Abstract
Research Question:
This paper unravels the entanglements of affect and fetish bound up in foreign graffiti production on the Israeli Separation Wall in Bethlehem. It analyzes a movement of defacement, orchestrated by a group of Palestinians and local activists, who defaced a series of graffiti murals painted on the Wall by Australian artist Lushsux.
Through a visual tracing of Lushsux’s graffiti and its subsequent defacement, this paper asks: what does defacement engender, when it is enacted by Palestinians living under Occupation, within a landscape of conflict fetishism and tentative state sovereignty?
This paper unpacks the ways the defacement sought to ‘expose’ the fetish behind foreign graffiti on the Wall. It visually explores how this exposure counteracted the graffiti’s beautification of the Wall, by rendering its’ materiality naked and by foregrounding its real material presence for Palestinians.
Thesis Statement:
The defacement movement of Lushsux’s graffiti was a movement of ‘unmasking’; a suspension of the fetish-secret of the Wall as an appropriate canvas for foreign graffiti artists’ and tourists’ expressions of resistance and solidarity with Palestinians.
The act of defacement is an act of image destruction. Bound up in this is the assertion of a sovereign individual, impervious to the structures of power and economy that maintain such conflict fetishism, and critical of the ways such fetishes make permanent this Israeli colonial frontier.
Methodology:
This paper is based on events that erupted while carrying out 16 months of fieldwork in Bethlehem. It is based on participant observation amongst tourists and foreign graffiti artists visiting the Walled Off Hotel, a boutique hotel opened by British street artist, Banksy. The Walled Off Hotel hosted Lushsux in Bethlehem as their resident ‘graffiti artist’ for 2 months.

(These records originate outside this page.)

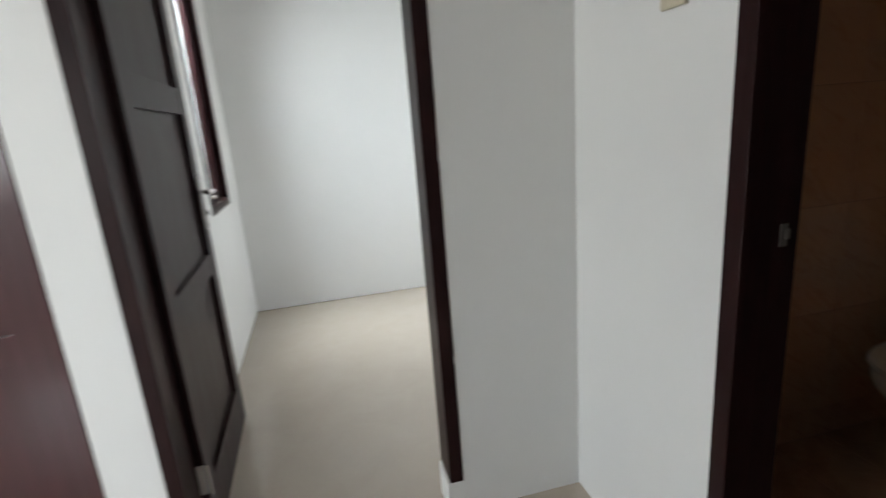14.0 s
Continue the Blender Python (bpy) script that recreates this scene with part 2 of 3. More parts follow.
TILE = stone_tile("beige_wall_tile", (0.525, 0.322, 0.200), (0.555, 0.350, 0.223), (0.48, 0.285, 0.172), 0.12, (0, 40, 0))
FTILE = stone_tile("brown_floor_tile", (0.50, 0.322, 0.205), (0.525, 0.343, 0.220), (0.54, 0.358, 0.232), 0.22, (0, 35, 30), True)
ROOFTILE, nt, bs = material("clay_roof_tile", (0.45, 0.27, 0.22), 0.8)
nt.links.new(ramp(nt, noise_tex(nt, coords(nt), 6, 4), [(0.3, (0.36, 0.21, 0.17)), (0.7, (0.52, 0.36, 0.31))]), bs.inputs["Base Color"])


# ---- mesh helpers ----
def box(bm, x0, x1, y0, y1, z0, z1):
    vs = [bm.verts.new((x, y, z)) for z in (z0, z1) for y in (y0, y1) for x in (x0, x1)]
    for f in ((0, 2, 3, 1), (4, 5, 7, 6), (0, 1, 5, 4), (2, 6, 7, 3), (0, 4, 6, 2), (1, 3, 7, 5)):
        bm.faces.new([vs[i] for i in f])
    return bm


def bevel(bm, w, seg=2):
    bmesh.ops.bevel(bm, geom=list(bm.edges), offset=w, segments=seg, affect="EDGES", profile=0.6)
    return bm


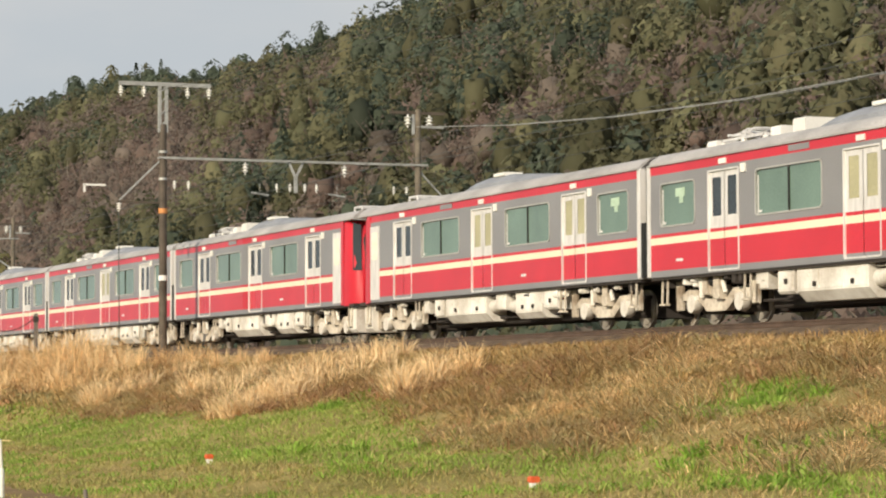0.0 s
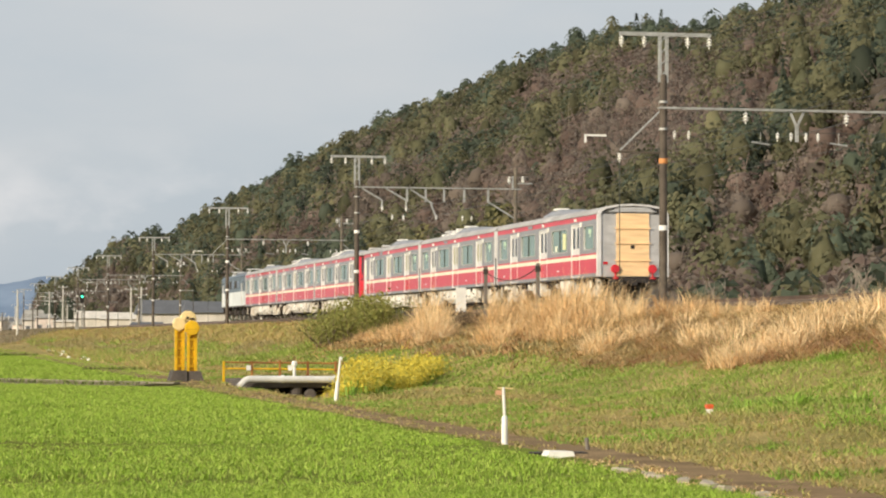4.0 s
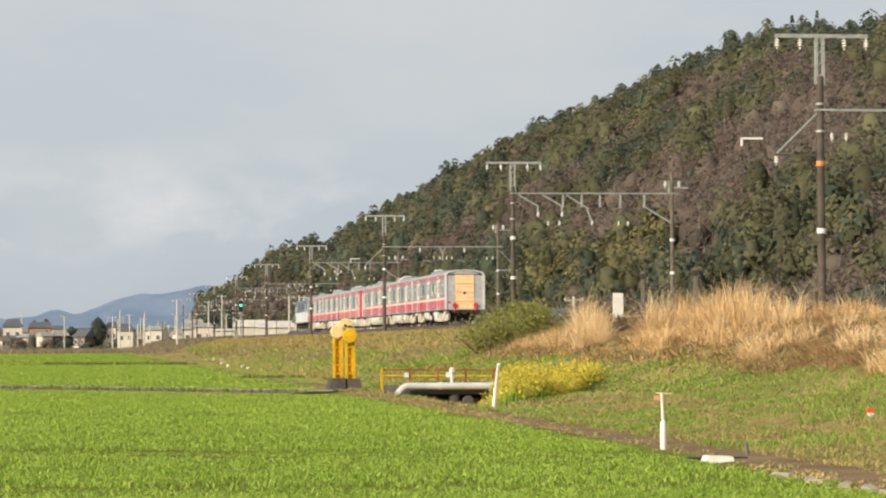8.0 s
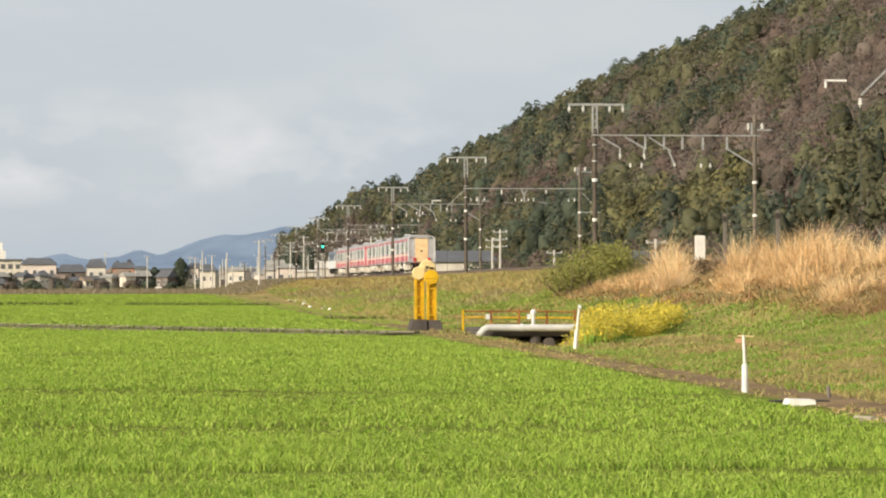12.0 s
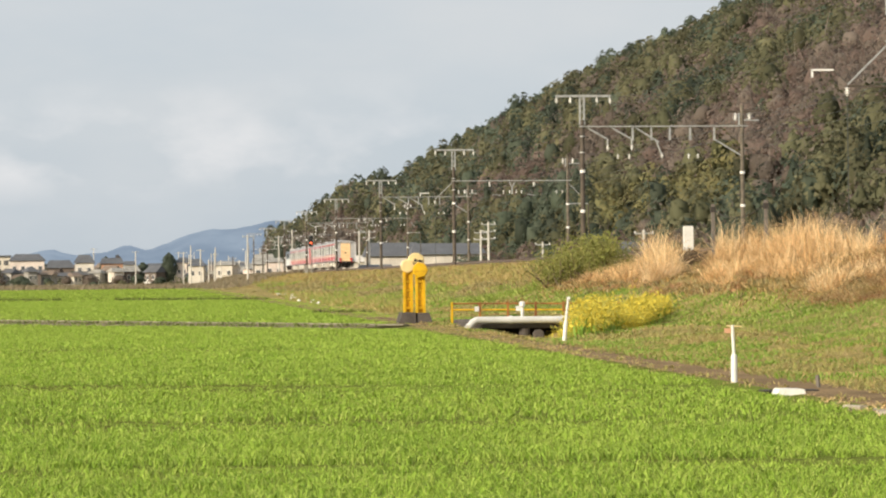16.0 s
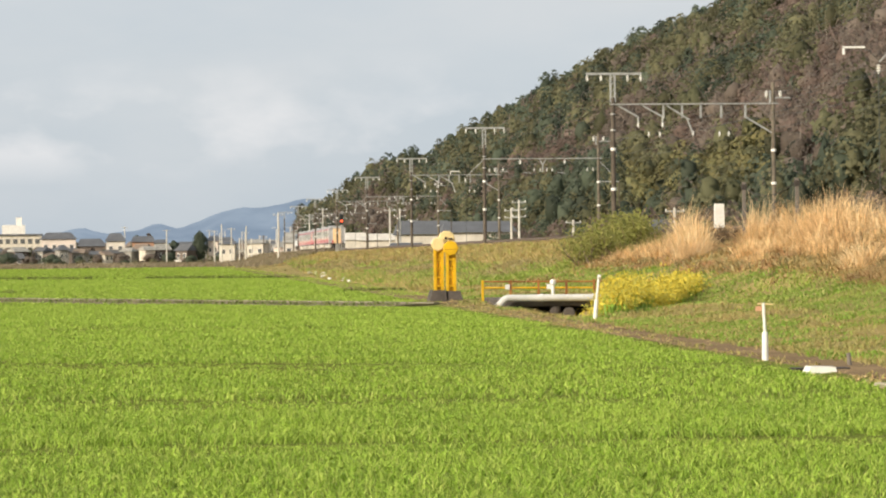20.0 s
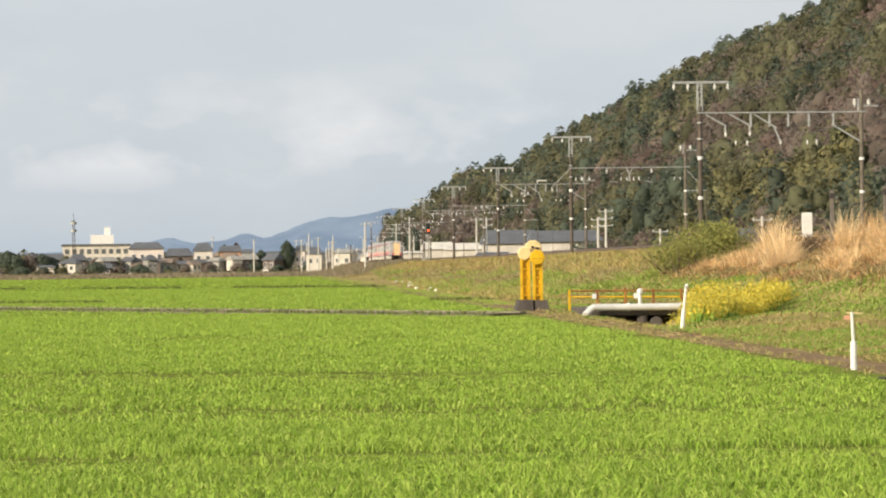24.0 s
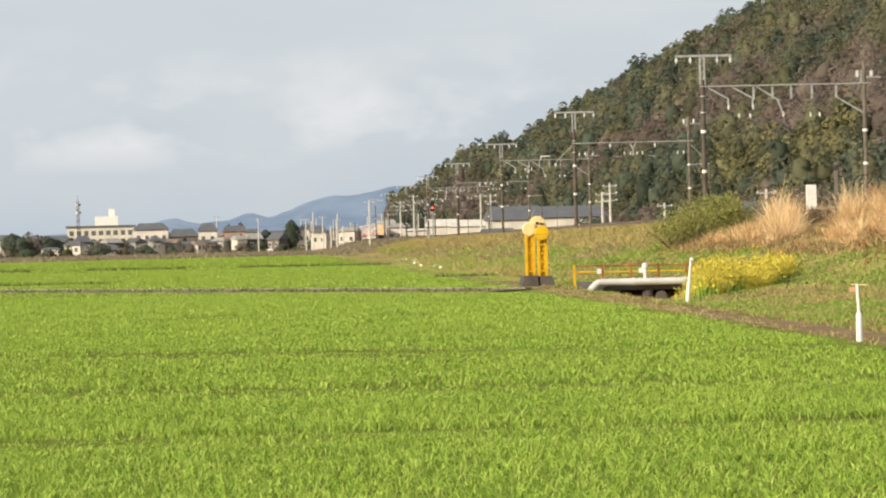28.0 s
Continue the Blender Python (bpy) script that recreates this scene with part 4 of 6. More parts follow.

However, this paper is premised upon fieldwork and individual interviews with a group of 10 defacers - two foreign activists and eight Palestinians, living in Bethlehem. During this time, I examined the reasons the defacers mobilized. They included local artists, filmmakers and university students.
Results & Significance:
This paper argues that those involved in the defacement sought to expose the ways Lushsux’s graffiti turned the Separation Wall into a fetish. Those involved in the movement sought to reveal the problematic politics of his graffiti, which employed the obscure metalanguage of the racist and anti-semitic Alt-Right movement. This paper argues that in doing so, the defacers were reclaiming and asserting popular, Palestinian sovereignty in a frontier-space otherwise defined by the Israeli colonial project and marred by conflict fetishism.